To make such judgement calls, It is good to ask yourself whether the segment is a useful piece of information. Exceedingly short TMs of just a few syllables certainly will not provide a translator with any useful information when it is recalled, especially here when the translator has bent the meaning slightly with “དེ་ དག་ བྱས་ ན་ = Then later”. By itself, this doesn’t tell you anything, and needs to be given a bit more context to be a useful TM.

Short Series of Actions:

Often a series of short actions defined by inflected verbs will be defaultly broken by the script. These should be joined, especially if they are the subject or object of another verb in another clause:

འཁོར་ གྱི་ དཀྱིལ་འཁོར་ དེ་དག་ ཆོས་ དང་ ལྡན་པ འི་ གཏམ་ གྱིས་ ཚིམ་པ ར་ བྱས །_ *བསྐུལ །_ *གཟེངས་བསྟོད །_ ཡང་དག་ པར་ དགའ་བ ར་ བྱས་ ཏེ །_
he pleased his surrounding retinue with a teaching on Dharma, and encouraged, uplifted, and complimented them.

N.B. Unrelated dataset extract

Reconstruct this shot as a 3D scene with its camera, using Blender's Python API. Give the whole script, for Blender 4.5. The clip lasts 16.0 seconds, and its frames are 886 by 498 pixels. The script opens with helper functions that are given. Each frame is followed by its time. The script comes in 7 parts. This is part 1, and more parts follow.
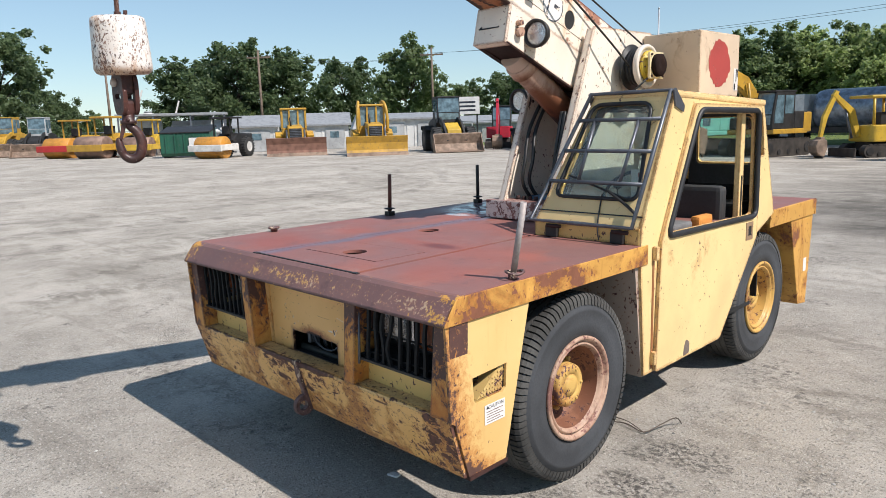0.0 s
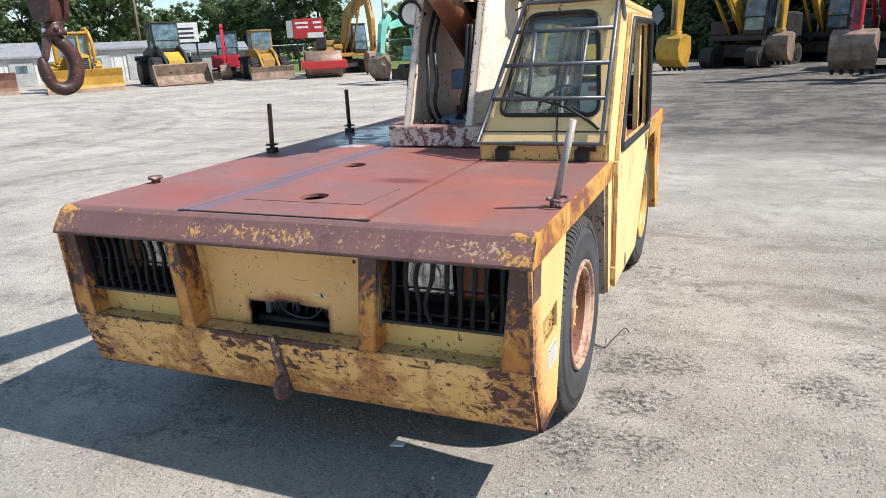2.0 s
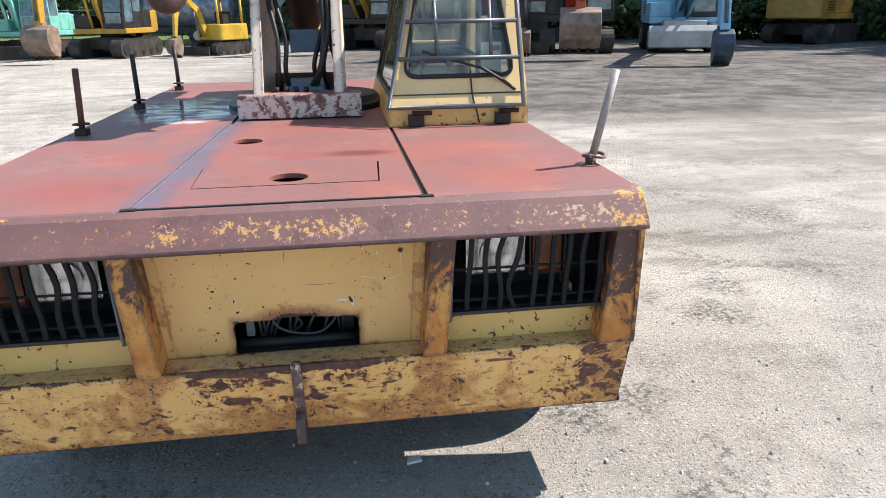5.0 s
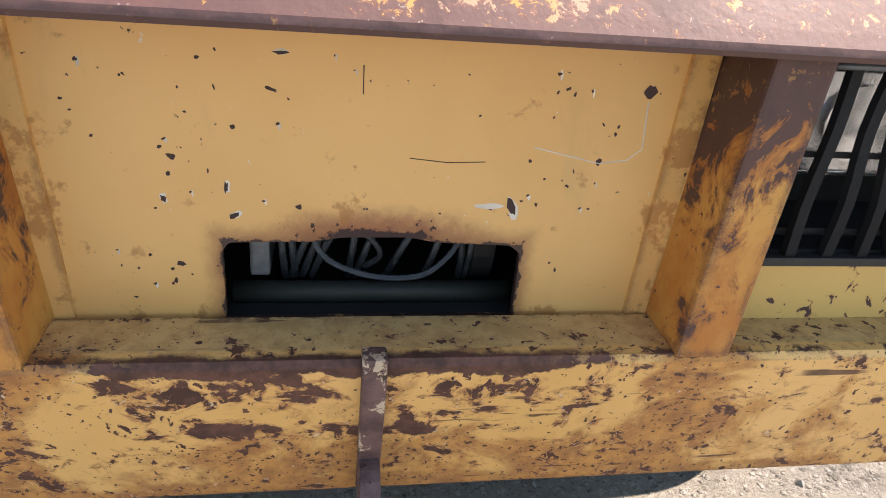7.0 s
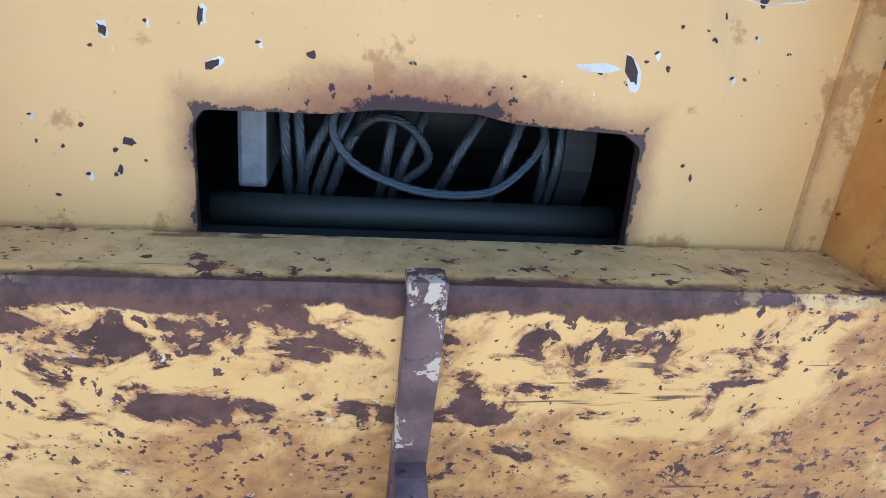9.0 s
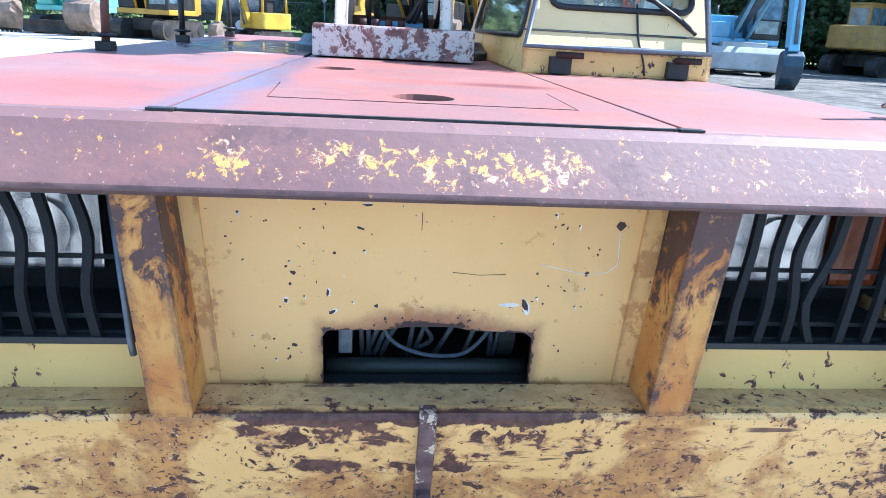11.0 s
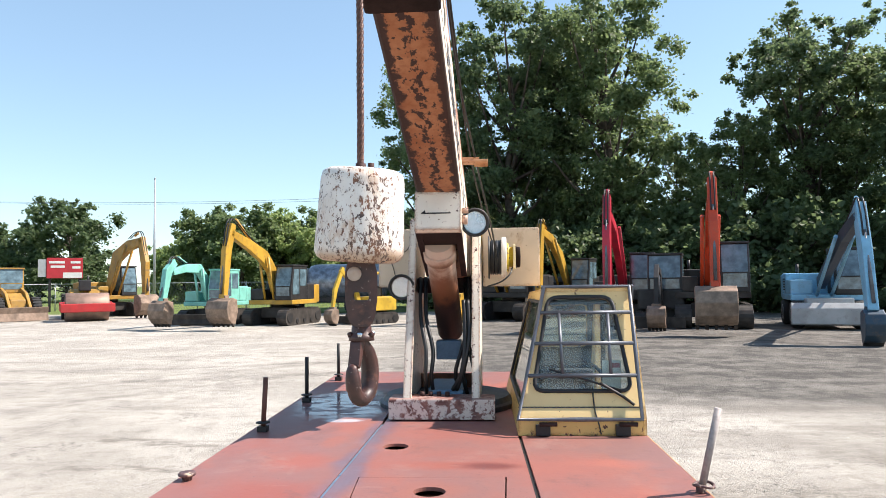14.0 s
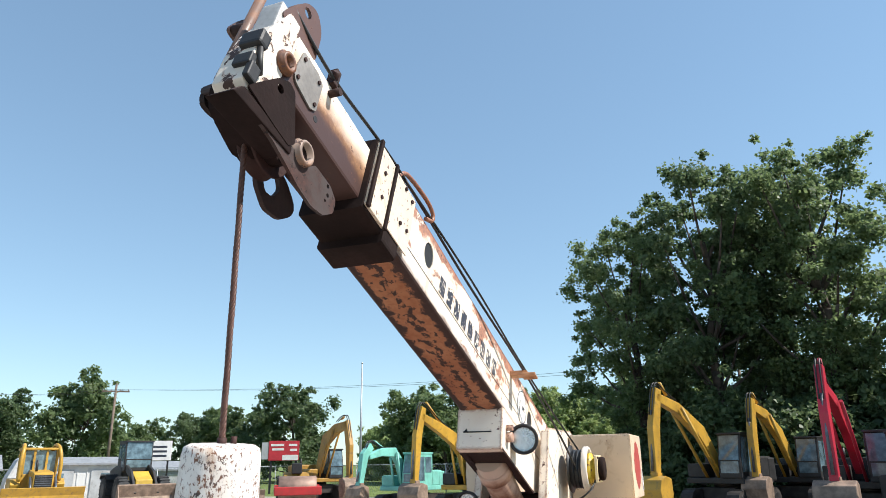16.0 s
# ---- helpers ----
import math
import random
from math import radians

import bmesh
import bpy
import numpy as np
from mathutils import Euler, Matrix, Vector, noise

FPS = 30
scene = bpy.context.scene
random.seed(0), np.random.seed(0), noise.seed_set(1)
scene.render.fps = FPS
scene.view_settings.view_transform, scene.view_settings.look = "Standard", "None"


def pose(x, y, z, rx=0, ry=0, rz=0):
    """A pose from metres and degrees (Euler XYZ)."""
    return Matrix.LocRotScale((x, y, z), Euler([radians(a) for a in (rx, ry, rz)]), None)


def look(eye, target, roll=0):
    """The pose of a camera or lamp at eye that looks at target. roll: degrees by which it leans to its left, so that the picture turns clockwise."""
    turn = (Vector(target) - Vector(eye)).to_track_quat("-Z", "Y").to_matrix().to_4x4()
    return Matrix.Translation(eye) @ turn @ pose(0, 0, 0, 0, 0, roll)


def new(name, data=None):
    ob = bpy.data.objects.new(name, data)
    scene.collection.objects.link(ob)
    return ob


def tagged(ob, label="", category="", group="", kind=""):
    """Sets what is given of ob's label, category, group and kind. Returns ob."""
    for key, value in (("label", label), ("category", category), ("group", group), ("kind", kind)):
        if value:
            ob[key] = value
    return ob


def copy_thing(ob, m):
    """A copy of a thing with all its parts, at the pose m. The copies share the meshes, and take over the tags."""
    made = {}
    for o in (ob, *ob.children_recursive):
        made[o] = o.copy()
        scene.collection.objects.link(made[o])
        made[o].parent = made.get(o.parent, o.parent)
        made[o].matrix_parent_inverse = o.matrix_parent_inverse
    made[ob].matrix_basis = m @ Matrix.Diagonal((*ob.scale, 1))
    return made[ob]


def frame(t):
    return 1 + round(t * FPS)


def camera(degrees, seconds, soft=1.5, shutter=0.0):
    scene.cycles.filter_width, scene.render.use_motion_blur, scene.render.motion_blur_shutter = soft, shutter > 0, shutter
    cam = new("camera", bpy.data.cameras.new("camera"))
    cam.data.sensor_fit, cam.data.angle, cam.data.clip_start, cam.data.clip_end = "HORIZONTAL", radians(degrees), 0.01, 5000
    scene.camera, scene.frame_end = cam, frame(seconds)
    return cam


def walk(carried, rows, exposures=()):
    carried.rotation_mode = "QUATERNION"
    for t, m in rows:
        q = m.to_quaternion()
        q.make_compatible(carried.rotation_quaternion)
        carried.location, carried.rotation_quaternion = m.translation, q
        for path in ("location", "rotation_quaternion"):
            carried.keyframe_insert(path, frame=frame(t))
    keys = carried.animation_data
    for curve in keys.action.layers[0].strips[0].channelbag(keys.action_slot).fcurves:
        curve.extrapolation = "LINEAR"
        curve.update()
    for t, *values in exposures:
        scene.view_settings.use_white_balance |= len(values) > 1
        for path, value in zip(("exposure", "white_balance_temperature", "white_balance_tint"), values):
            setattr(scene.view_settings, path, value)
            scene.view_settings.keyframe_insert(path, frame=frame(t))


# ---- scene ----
cam = camera(64.9, 16.0, soft=0.8)
PATH = [
    (0, (2.772, -1.693, 1.66), (1.37, -0.31, 1.309), -1.7),
    (0.5, (2.464, -1.783, 1.653), (1.217, -0.275, 1.241), -1.7),
    (1, (2.171, -1.797, 1.632), (1.036, -0.223, 1.151), -2.3),
    (1.5, (1.897, -1.831, 1.629), (0.883, -0.191, 1.097), -3.2),
    (2, (1.609, -1.992, 1.637), (0.851, -0.232, 1.065), -2.9),
    (2.5, (1.311, -2.049, 1.596), (0.749, -0.228, 0.99), -2.7),
    (3, (1.019, -2.066, 1.592), (0.636, -0.207, 0.962), -2.7),
    (3.5, (0.744, -2.157, 1.605), (0.627, -0.267, 0.96), -1.8),
    (3.7, (0.653, -2.165, 1.613), (0.612, -0.274, 0.962), -2.0),
    (5.8, (0.056, -1.436, 1.445), (0.369, 0.432, 0.805), 0.2),
    (6, (0.039, -1.327, 1.414), (0.341, 0.539, 0.763), 0.7),
    (6.5, (-0.05, -0.977, 1.271), (0.245, 0.862, 0.543), 3.0),
    (7, (-0.049, -0.655, 1.02), (0.275, 1.143, 0.207), 4.6),
    (7.5, (-0.024, -0.498, 0.845), (0.291, 1.303, 0.034), 4.7),
    (8, (-0.038, -0.433, 0.75), (0.255, 1.41, 0.03), 4.6),
    (8.2, (-0.041, -0.419, 0.739), (0.259, 1.433, 0.044), 4.6),
    (10.3, (-0.104, -0.636, 0.975), (0.125, 1.256, 0.371), 4.1),
    (10.5, (-0.111, -0.72, 1.055), (0.112, 1.169, 0.438), 3.9),
    (11, (-0.094, -0.978, 1.185), (0.109, 0.914, 0.568), 3.2),
    (11.5, (-0.046, -1.298, 1.314), (0.124, 0.602, 0.714), 2.6),
    (12, (-0.078, -1.602, 1.499), (0.068, 0.319, 0.961), 1.9),
    (12.5, (-0.087, -1.809, 1.705), (0.042, 0.16, 1.38), 1.0),
    (13, (-0.012, -1.965, 1.784), (0.07, 0.031, 1.694), 0.6),
    (13.5, (0.083, -2.112, 1.803), (0.081, -0.112, 1.824), 0.1),
    (14, (0.199, -2.253, 1.839), (0.096, -0.258, 1.931), -0.6),
    (14.5, (0.408, -2.251, 1.904), (0.183, -0.27, 2.056), -1.9),
    (15, (0.67, -2.234, 2.002), (0.257, -0.314, 2.38), -1.5),
    (15.5, (0.899, -2.262, 2.028), (0.38, -0.403, 2.554), -1.7),
    (16, (1.11, -2.183, 2.056), (0.465, -0.383, 2.64), -0.8),
]
EXPOSURES = [(0, 0.27, 6480, 14), (1, 0.41, 6480, 14), (2, 0.57, 6480, 14), (3, 0.73, 6480, 15), (3.7, 0.81, 6480, 15), (5.8, 1.0, 6480, 15), (6.5, 1.18, 6650, 15), (7, 1.24, 7350, 20), (8.2, 1.92, 5850, 17), (10.5, 1.8, 5200, 13), (11.5, 1.6, 5150, 8), (12, 1.48, 5380, 8), (12.5, 1.22, 5850, 11), (13, 1.11, 6250, 14), (14, 0.95, 6700, 15), (15, 0.77, 6720, 14), (16, 0.64, 6400, 11)]
walk(cam, [(t, look(eye, target, roll)) for t, eye, target, roll in PATH], EXPOSURES)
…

The three verbs at the end of this segment are follow ups to the verb “ཚིམ་པ ར་ བྱས །”, they should be merged, especially since they all share the same object, “འཁོར་ གྱི་ དཀྱིལ་འཁོར་ དེ་དག་” stated in the first clause.

Final རྫོགས་ཚིག་, or Completion particles (-འོ།, མོ།, སོ།, etc…):

Since the རྫོགས་ཚིག་ completion particle is a full stop, then this is the one case where we are 95% sure that a segment would end here. However, there are still some cases where you will want to change or readjust these breaks after the completion particle made by the script, for example:

དེ་དག་ ནི་ ཆོས་ མ་ བསྟན་ ན་ ནི་ ཤེས་ པར་ མི་ འགྱུར་ རོ་* སྙམ་ མོ།
He thought, “but they will not understand the Dharma if I do not teach it.”

“སྙམ་ མོ། / He thought,” is too short to be a useful TM, so the break after the first completion particle should be removed. However, if a verb or thought or speech is longer than just two syllables and contains adjoining subjects, adverbs, etc. then it should be more likely be set apart as it’s own segment.